# To be done
Write out, exactly and only, the lines that run from the top of the records to the line with "return [m @". Include both ends; exclude pictures.

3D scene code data
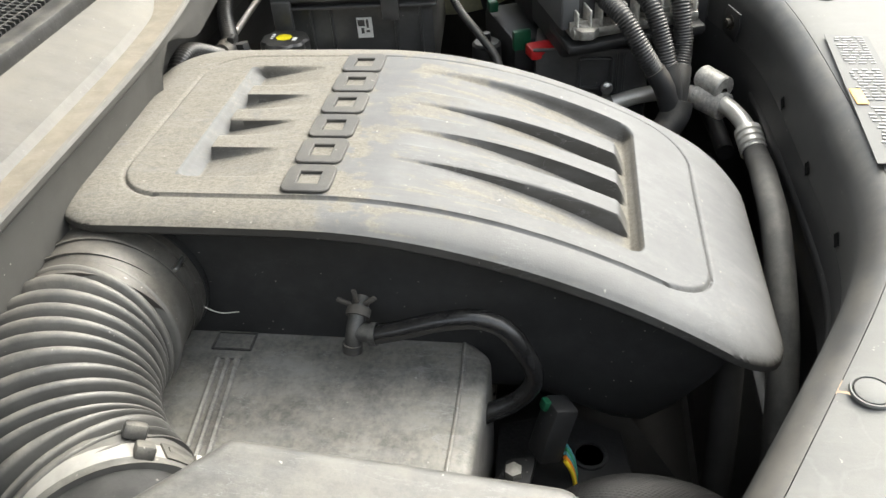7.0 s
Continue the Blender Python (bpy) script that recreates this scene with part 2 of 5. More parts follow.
def part(name, geo, material, parent, label="", sharp=35):
    """Links geometry (a bmesh, or verts and faces) as one mesh object under a thing or part."""
    if isinstance(geo, bmesh.types.BMesh):
        bmesh.ops.recalc_face_normals(geo, faces=geo.faces)
        geo.verts.index_update()
        verts, faces = [v.co.copy() for v in geo.verts], [[v.index for v in f.verts] for f in geo.faces]
        geo.free()
    else:
        verts, faces = geo
    ob = new(name, mesh_of(name, verts, faces, material, sharp))
    ob.parent = parent
    return tagged(ob, label)


def thing(name, label, category, group="", kind=""):
    return tagged(new(name), label, category, group, kind)


def join(*geos):
    verts, faces = [], []
    for v, f in geos:
        n = len(verts)
        verts.extend(v)
        faces.extend([[i + n for i in q] for q in f])
    return verts, faces


def take(bm):
    bmesh.ops.recalc_face_normals(bm, faces=bm.faces)
    bm.verts.index_update()
    out = [v.co.copy() for v in bm.verts], [[v.index for v in f.verts] for f in bm.faces]
    bm.free()
    return out


def moved(geo, m):
    return [m @ Vector(v) for v in geo[0]], geo[1]


def rbox(c, s, r=0.004, m=None, seg=2, taper=1.0):
    """A box with rounded edges, centre c, size s; taper narrows its top."""
    bm = bmesh.new()
    bmesh.ops.create_cube(bm, size=1)
    for v in bm.verts:
        k = taper if v.co.z > 0 else 1
        v.co = Vector((v.co.x * s[0] * k, v.co.y * s[1] * k, v.co.z * s[2]))
    if r:
        bmesh.ops.bevel(bm, geom=list(bm.edges), offset=r, segments=seg, profile=0.5, affect="EDGES")
    g = take(bm)
    g = moved(g, Matrix.Translation(c) @ m.to_4x4() if m else Matrix.Translation(c))
    return g


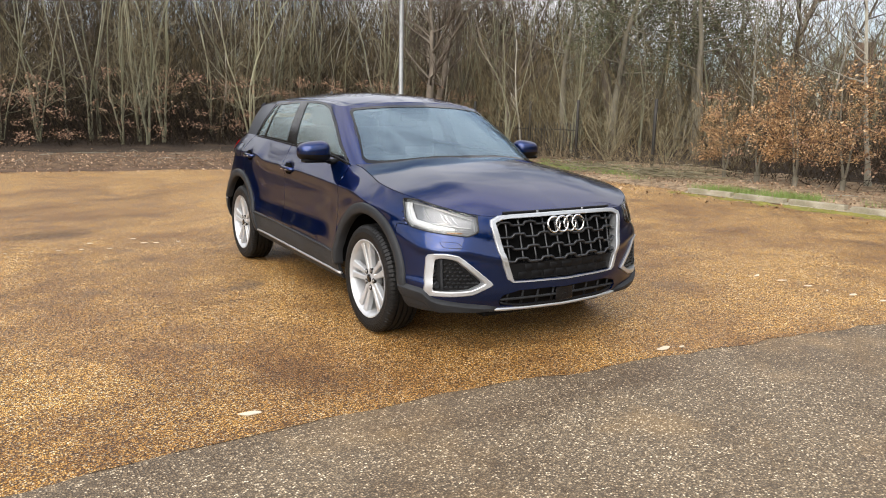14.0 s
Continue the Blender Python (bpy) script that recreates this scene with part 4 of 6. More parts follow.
def station_at(x_or_p, z, axis, rear):
    lo, hi = (-1.0, .0) if rear else (2.0, 1.0)
    for _ in range(24):
        m = (lo + hi) / 2
        b = body(m, z)
        if b[0] * axis[0] + b[1] * axis[1] < x_or_p:
            lo = m
        else:
            hi = m
    return (lo + hi) / 2


for side, sg in (("r", 1), ("l", -1)):
    # tail lamp: a red outer lens over a darker body, brighter light bars and a clear reversing lens
    lens = part("tail_lamp", hem(shifted(panels["tail_lamp"], side, .004), .002, .018), lamp_red, car, "red wrap-round tail lamp")
    st = lambda p, z: (station_at(p, z, (1, 1), True), z)
    for name, pts, wd, mat in (("light_bar", [st(-1.33, 1.035), st(-1.15, 1.04), st(-.93, 1.035)], .016, lamp_red_hi),
                               ("light_bar", [st(-1.31, .985), st(-1.17, .988)], .009, lamp_red_hi),
                               ("light_bar", [st(-1.17, 1.02), st(-1.17, .945)], .006, lamp_red_hi),
                               ("reversing_lens", [st(-1.29, .928), st(-1.13, .915)], [.008, .011, .013, .013, .013], lamp_tray),
                               ("dark_band", [st(-1.20, .880), st(-1.08, .875), st(-.98, .905)], .010, lamp_dark)):
        part(name, curved_strip(pts, wd, .0075, sg), mat, lens)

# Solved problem
7.0 s
Continue the Blender Python (bpy) script that recreates this scene with part 2 of 5. More parts follow.
def part(name, geo, material, parent, label="", sharp=35):
    """Links geometry (a bmesh, or verts and faces) as one mesh object under a thing or part."""
    if isinstance(geo, bmesh.types.BMesh):
        bmesh.ops.recalc_face_normals(geo, faces=geo.faces)
        geo.verts.index_update()
        verts, faces = [v.co.copy() for v in geo.verts], [[v.index for v in f.verts] for f in geo.faces]
        geo.free()
    else:
        verts, faces = geo
    ob = new(name, mesh_of(name, verts, faces, material, sharp))
    ob.parent = parent
    return tagged(ob, label)


def thing(name, label, category, group="", kind=""):
    return tagged(new(name), label, category, group, kind)


def join(*geos):
    verts, faces = [], []
    for v, f in geos:
        n = len(verts)
        verts.extend(v)
        faces.extend([[i + n for i in q] for q in f])
    return verts, faces


def take(bm):
    bmesh.ops.recalc_face_normals(bm, faces=bm.faces)
    bm.verts.index_update()
    out = [v.co.copy() for v in bm.verts], [[v.index for v in f.verts] for f in bm.faces]
    bm.free()
    return out


def moved(geo, m):
    return [m @ Vector(v) for v in geo[0]], geo[1]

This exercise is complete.